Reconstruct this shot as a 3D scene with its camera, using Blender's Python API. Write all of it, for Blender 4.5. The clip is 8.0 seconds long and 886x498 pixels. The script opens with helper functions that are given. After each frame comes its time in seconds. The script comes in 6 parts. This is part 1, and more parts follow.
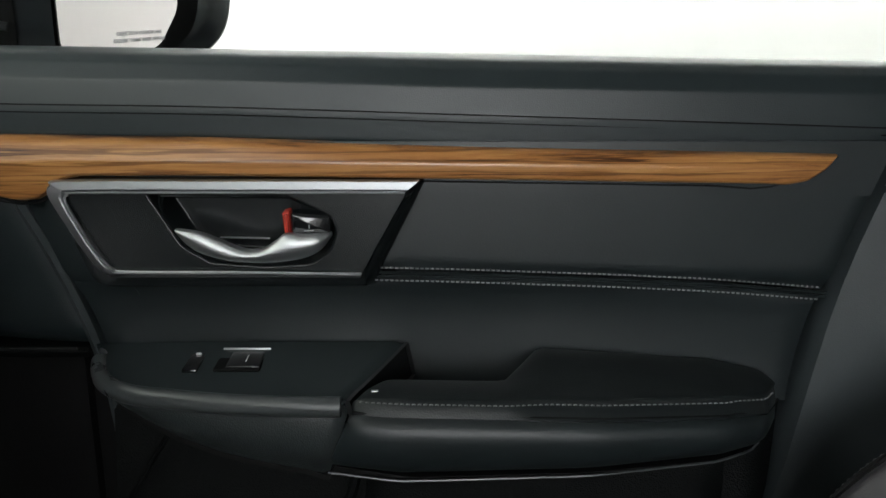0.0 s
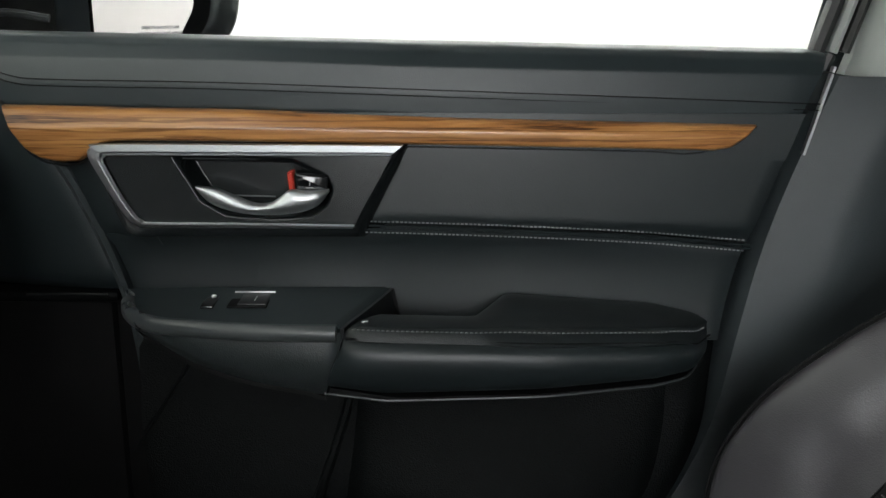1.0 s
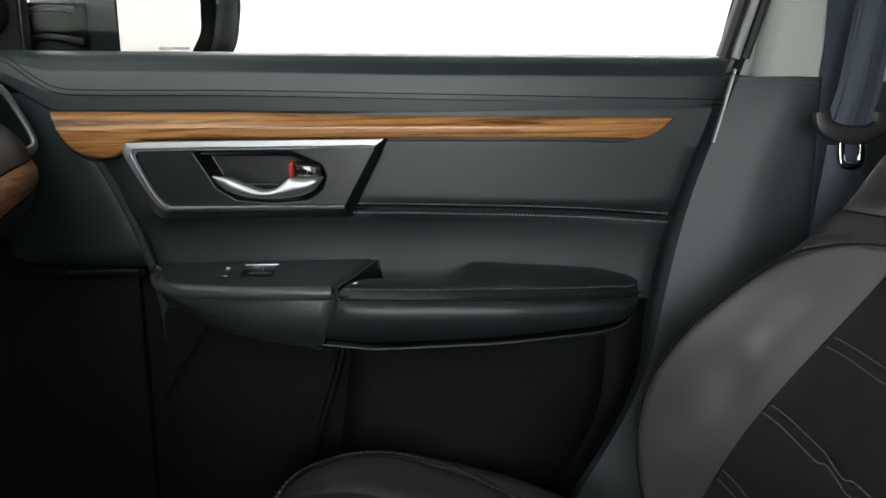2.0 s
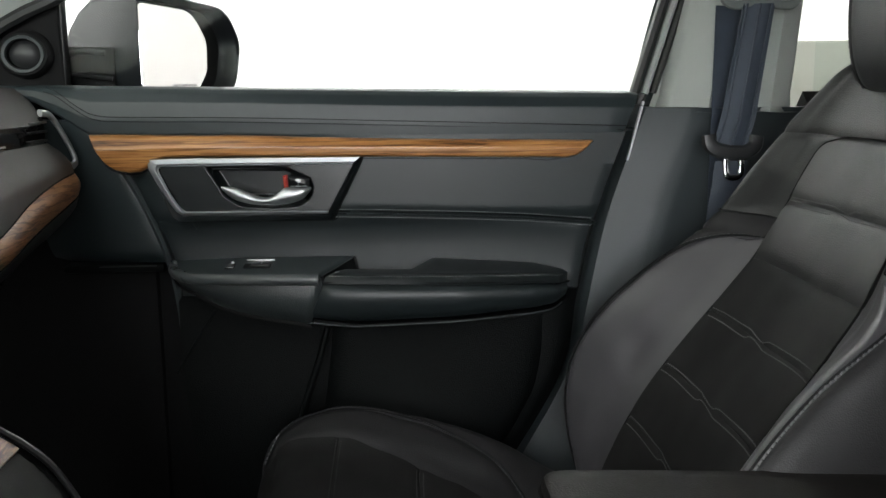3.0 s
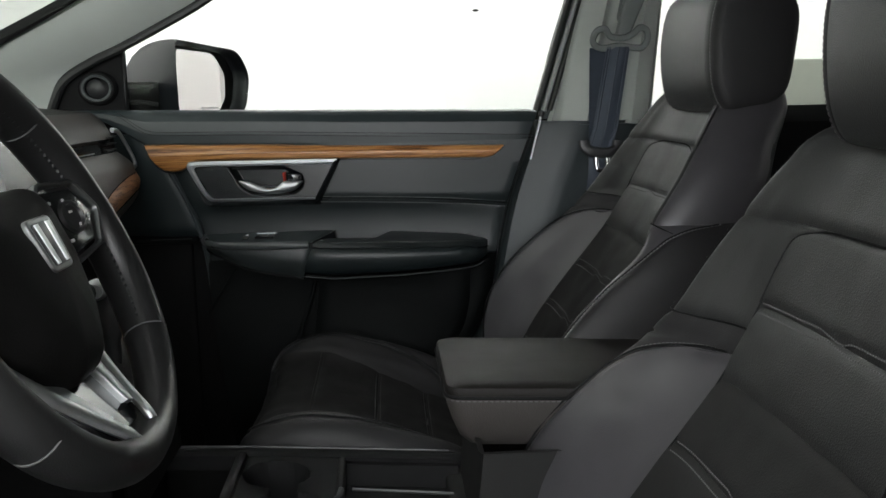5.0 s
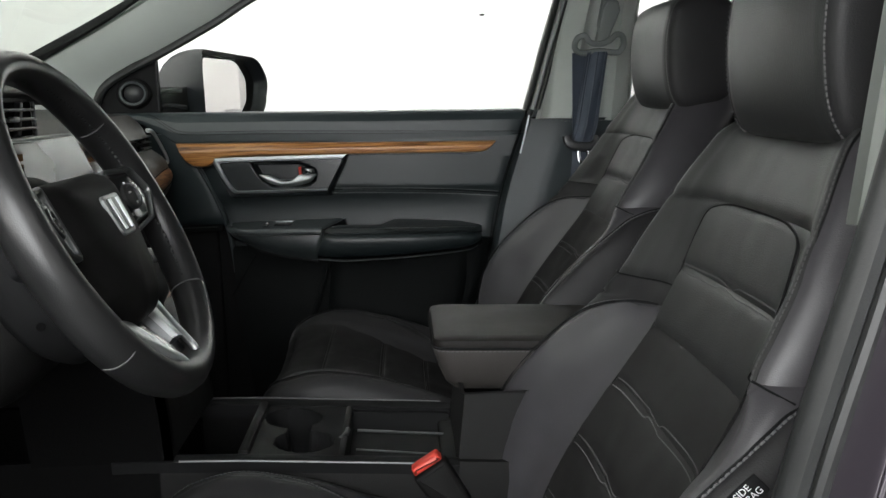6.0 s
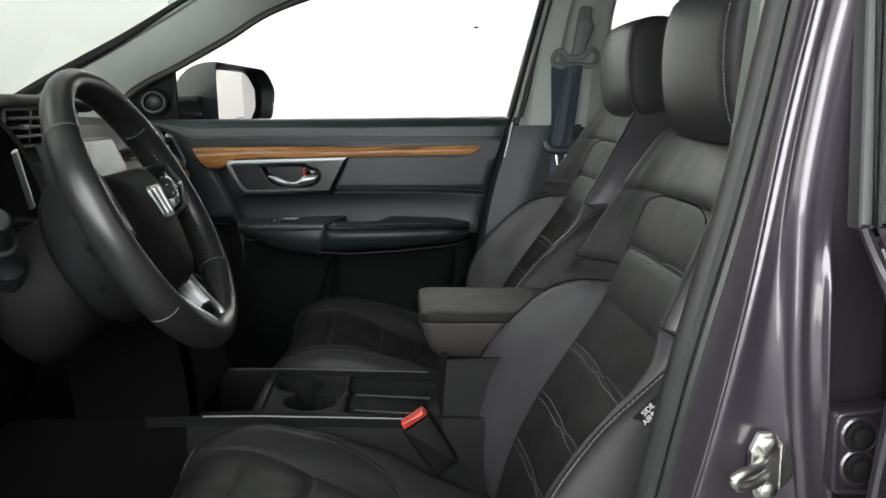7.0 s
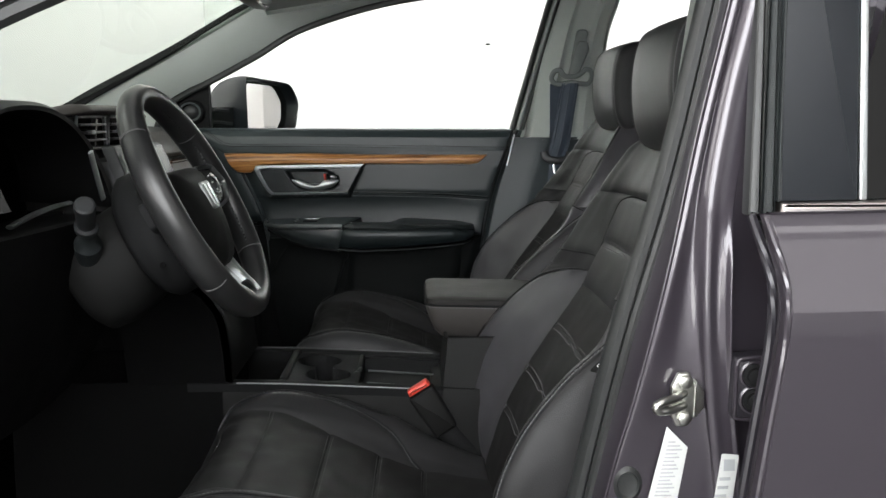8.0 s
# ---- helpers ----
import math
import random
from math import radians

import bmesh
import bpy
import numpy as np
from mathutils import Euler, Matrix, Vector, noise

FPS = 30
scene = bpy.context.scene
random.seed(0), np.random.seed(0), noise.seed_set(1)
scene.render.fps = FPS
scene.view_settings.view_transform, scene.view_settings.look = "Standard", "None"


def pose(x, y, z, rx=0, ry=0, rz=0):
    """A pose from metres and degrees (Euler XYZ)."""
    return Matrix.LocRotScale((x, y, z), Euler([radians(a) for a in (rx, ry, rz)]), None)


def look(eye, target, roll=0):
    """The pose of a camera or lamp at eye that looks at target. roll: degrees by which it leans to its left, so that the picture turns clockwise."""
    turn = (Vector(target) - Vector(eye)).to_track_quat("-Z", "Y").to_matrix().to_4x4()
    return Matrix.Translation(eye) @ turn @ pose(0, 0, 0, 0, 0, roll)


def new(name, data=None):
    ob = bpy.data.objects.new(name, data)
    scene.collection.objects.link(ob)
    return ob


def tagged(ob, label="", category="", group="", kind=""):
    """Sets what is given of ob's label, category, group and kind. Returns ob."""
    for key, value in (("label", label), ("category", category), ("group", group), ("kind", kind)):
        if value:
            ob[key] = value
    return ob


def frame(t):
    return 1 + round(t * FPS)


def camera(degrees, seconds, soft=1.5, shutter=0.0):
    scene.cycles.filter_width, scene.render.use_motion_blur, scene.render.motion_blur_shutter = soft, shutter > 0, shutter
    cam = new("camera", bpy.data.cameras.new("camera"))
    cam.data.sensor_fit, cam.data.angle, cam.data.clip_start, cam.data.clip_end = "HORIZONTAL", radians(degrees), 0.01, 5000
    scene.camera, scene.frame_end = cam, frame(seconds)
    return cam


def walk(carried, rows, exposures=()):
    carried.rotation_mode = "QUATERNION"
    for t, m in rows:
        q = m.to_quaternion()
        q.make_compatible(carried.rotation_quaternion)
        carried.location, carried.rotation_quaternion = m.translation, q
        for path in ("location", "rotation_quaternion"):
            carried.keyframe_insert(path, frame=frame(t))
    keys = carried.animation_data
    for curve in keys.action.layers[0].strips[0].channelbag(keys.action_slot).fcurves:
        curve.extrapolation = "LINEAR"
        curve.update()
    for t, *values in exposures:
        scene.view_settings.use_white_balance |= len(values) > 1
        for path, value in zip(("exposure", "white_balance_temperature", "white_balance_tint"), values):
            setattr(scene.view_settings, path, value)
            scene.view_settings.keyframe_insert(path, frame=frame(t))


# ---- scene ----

○ ○ ○ ○ ○

◆ What you are asked to do:
Reproduce every line of the material precisely, omitting its pictures.

◆ Answer in full:
Reconstruct this shot as a 3D scene with its camera, using Blender's Python API. Write all of it, for Blender 4.5. The clip is 8.0 seconds long and 886x498 pixels. The script opens with helper functions that are given. After each frame comes its time in seconds. The script comes in 6 parts. This is part 1, and more parts follow.
0.0 s
1.0 s
2.0 s
3.0 s
5.0 s
6.0 s
7.0 s
8.0 s
# ---- helpers ----
import math
import random
from math import radians

import bmesh
import bpy
import numpy as np
from mathutils import Euler, Matrix, Vector, noise

FPS = 30
scene = bpy.context.scene
random.seed(0), np.random.seed(0), noise.seed_set(1)
scene.render.fps = FPS
scene.view_settings.view_transform, scene.view_settings.look = "Standard", "None"


def pose(x, y, z, rx=0, ry=0, rz=0):
    """A pose from metres and degrees (Euler XYZ)."""
    return Matrix.LocRotScale((x, y, z), Euler([radians(a) for a in (rx, ry, rz)]), None)


def look(eye, target, roll=0):
    """The pose of a camera or lamp at eye that looks at target. roll: degrees by which it leans to its left, so that the picture turns clockwise."""
    turn = (Vector(target) - Vector(eye)).to_track_quat("-Z", "Y").to_matrix().to_4x4()
    return Matrix.Translation(eye) @ turn @ pose(0, 0, 0, 0, 0, roll)


def new(name, data=None):
    ob = bpy.data.objects.new(name, data)
    scene.collection.objects.link(ob)
    return ob


def tagged(ob, label="", category="", group="", kind=""):
    """Sets what is given of ob's label, category, group and kind. Returns ob."""
    for key, value in (("label", label), ("category", category), ("group", group), ("kind", kind)):
        if value:
            ob[key] = value
    return ob


def frame(t):
    return 1 + round(t * FPS)


def camera(degrees, seconds, soft=1.5, shutter=0.0):
    scene.cycles.filter_width, scene.render.use_motion_blur, scene.render.motion_blur_shutter = soft, shutter > 0, shutter
    cam = new("camera", bpy.data.cameras.new("camera"))
    cam.data.sensor_fit, cam.data.angle, cam.data.clip_start, cam.data.clip_end = "HORIZONTAL", radians(degrees), 0.01, 5000
    scene.camera, scene.frame_end = cam, frame(seconds)
    return cam


def walk(carried, rows, exposures=()):
    carried.rotation_mode = "QUATERNION"
    for t, m in rows:
        q = m.to_quaternion()
        q.make_compatible(carried.rotation_quaternion)
        carried.location, carried.rotation_quaternion = m.translation, q
        for path in ("location", "rotation_quaternion"):
            carried.keyframe_insert(path, frame=frame(t))
    keys = carried.animation_data
    for curve in keys.action.layers[0].strips[0].channelbag(keys.action_slot).fcurves:
        curve.extrapolation = "LINEAR"
        curve.update()
    for t, *values in exposures:
        scene.view_settings.use_white_balance |= len(values) > 1
        for path, value in zip(("exposure", "white_balance_temperature", "white_balance_tint"), values):
            setattr(scene.view_settings, path, value)
            scene.view_settings.keyframe_insert(path, frame=frame(t))


# ---- scene ----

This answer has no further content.